- _Stated task_: Collect all lines containing the word "Blender" from the data.

- _Data excerpts_:
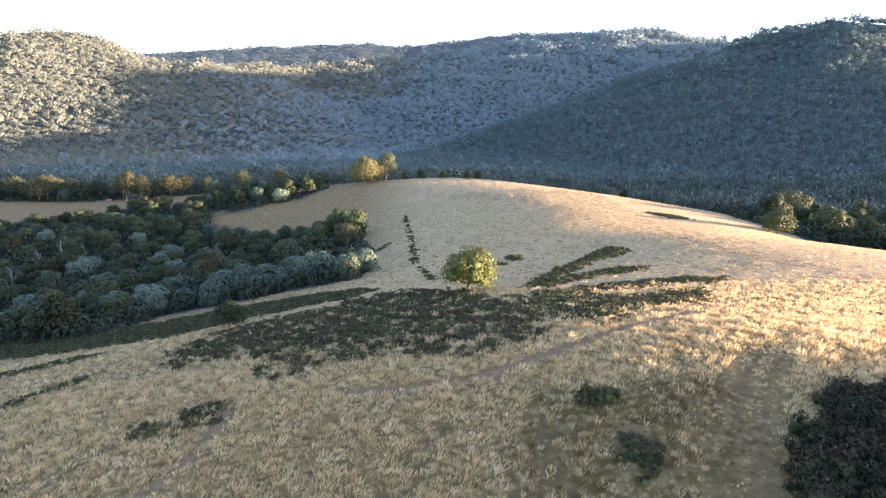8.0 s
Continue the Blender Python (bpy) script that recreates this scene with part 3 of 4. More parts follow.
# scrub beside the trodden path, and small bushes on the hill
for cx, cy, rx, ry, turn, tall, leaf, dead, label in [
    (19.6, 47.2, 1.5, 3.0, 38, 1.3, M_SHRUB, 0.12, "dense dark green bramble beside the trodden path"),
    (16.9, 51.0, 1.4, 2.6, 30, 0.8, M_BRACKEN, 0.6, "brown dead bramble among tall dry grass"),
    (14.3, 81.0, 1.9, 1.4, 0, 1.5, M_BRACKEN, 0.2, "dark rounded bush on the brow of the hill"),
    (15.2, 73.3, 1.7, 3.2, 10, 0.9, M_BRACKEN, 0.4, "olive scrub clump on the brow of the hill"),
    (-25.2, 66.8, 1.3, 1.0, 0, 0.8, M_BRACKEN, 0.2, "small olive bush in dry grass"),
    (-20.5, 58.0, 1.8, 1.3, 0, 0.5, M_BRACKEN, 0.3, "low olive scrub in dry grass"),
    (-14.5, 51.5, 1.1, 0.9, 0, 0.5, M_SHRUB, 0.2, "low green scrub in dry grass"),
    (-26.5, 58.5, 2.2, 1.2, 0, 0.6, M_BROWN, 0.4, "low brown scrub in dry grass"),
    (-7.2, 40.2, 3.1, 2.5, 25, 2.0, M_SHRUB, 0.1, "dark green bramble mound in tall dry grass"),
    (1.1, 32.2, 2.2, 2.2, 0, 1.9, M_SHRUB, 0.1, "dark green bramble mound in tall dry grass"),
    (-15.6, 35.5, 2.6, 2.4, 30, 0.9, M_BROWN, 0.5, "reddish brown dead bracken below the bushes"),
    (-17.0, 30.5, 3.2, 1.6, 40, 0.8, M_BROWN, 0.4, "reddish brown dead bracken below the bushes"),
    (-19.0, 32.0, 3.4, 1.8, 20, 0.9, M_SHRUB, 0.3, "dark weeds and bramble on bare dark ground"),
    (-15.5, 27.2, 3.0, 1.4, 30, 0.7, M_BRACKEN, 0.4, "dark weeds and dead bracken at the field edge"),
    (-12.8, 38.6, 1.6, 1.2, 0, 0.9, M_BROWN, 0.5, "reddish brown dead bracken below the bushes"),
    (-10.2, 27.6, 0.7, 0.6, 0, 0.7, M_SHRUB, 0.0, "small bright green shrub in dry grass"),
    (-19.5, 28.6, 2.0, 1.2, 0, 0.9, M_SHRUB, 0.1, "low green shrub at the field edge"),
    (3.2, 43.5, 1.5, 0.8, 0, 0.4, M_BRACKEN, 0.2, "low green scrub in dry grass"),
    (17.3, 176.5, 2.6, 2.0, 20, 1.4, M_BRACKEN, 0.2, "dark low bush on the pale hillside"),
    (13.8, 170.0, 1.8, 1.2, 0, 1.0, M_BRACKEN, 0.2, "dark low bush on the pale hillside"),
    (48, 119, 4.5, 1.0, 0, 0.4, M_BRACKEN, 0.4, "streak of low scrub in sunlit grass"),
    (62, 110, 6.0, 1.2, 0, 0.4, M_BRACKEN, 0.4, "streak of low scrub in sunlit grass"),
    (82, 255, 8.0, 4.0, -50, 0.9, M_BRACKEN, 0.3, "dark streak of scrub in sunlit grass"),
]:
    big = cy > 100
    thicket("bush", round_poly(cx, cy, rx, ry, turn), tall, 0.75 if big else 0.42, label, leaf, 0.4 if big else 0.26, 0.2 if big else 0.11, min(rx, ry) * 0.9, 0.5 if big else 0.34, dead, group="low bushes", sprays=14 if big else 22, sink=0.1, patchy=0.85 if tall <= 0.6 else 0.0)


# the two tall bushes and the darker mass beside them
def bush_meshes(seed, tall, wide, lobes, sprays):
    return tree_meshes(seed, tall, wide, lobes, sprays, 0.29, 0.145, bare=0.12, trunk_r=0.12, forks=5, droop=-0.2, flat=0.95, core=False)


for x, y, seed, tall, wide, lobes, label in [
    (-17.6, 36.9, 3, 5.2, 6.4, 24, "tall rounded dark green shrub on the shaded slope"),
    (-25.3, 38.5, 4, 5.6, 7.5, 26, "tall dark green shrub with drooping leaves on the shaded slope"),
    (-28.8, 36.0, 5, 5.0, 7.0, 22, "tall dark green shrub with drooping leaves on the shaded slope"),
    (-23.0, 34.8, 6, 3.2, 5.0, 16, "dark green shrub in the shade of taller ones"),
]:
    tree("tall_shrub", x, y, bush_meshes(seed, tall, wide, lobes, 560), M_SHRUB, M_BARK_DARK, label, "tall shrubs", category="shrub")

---

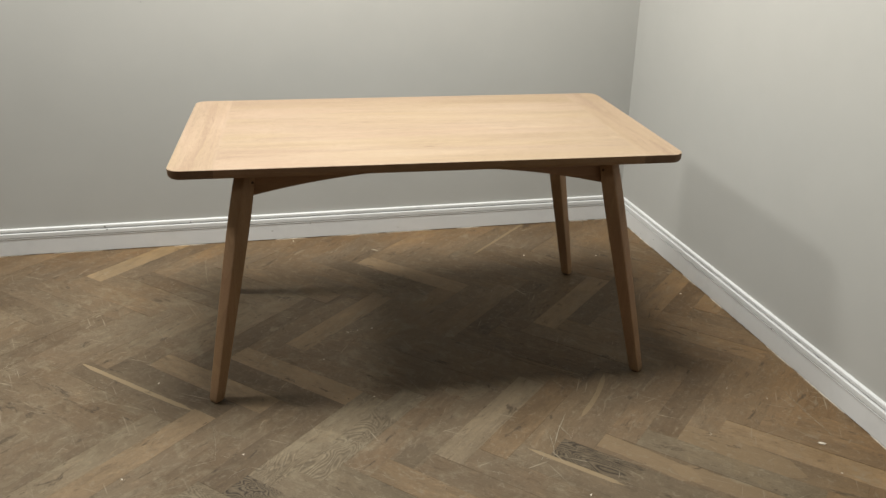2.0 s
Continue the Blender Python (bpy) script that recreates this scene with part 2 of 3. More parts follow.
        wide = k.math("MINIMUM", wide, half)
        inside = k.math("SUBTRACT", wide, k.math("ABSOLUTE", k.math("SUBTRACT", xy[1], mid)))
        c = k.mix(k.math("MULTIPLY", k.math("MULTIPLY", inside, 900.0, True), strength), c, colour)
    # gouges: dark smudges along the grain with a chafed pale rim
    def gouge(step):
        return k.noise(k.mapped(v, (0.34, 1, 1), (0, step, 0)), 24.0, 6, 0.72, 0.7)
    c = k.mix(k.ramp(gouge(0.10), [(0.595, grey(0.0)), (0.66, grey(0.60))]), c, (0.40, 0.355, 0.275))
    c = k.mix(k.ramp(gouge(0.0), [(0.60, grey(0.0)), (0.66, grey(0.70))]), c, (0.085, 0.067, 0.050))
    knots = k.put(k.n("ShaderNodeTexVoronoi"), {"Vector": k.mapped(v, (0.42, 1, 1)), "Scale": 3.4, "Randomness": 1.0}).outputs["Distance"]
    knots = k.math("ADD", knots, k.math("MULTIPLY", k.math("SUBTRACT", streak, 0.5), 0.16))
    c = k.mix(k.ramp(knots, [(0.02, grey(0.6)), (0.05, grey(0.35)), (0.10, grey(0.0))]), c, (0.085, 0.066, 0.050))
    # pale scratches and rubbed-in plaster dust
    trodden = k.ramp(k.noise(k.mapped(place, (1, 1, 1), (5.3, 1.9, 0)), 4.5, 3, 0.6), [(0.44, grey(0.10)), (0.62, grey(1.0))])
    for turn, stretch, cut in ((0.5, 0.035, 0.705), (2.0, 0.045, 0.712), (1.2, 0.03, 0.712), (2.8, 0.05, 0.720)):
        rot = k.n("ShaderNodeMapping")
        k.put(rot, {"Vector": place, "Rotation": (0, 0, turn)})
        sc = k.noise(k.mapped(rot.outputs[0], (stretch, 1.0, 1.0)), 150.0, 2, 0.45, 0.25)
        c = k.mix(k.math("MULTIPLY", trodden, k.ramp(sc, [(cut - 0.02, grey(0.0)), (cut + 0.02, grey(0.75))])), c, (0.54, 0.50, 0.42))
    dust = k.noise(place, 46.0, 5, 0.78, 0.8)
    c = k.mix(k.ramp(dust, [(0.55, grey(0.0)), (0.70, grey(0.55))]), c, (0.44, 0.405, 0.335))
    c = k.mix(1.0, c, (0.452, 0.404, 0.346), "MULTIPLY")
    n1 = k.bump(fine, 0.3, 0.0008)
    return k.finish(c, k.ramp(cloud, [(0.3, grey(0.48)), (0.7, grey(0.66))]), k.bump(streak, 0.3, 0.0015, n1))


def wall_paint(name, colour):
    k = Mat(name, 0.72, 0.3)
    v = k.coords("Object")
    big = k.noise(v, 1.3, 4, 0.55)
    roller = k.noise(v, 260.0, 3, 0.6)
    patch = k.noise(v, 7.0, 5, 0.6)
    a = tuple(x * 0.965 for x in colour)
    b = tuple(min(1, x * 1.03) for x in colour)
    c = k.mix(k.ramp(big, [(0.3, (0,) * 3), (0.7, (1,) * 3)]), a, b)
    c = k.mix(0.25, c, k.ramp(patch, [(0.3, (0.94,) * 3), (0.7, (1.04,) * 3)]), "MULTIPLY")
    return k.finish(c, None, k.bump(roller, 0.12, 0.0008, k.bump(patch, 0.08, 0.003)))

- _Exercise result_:
Continue the Blender Python (bpy) script that recreates this scene with part 3 of 4. More parts follow.
Continue the Blender Python (bpy) script that recreates this scene with part 2 of 3. More parts follow.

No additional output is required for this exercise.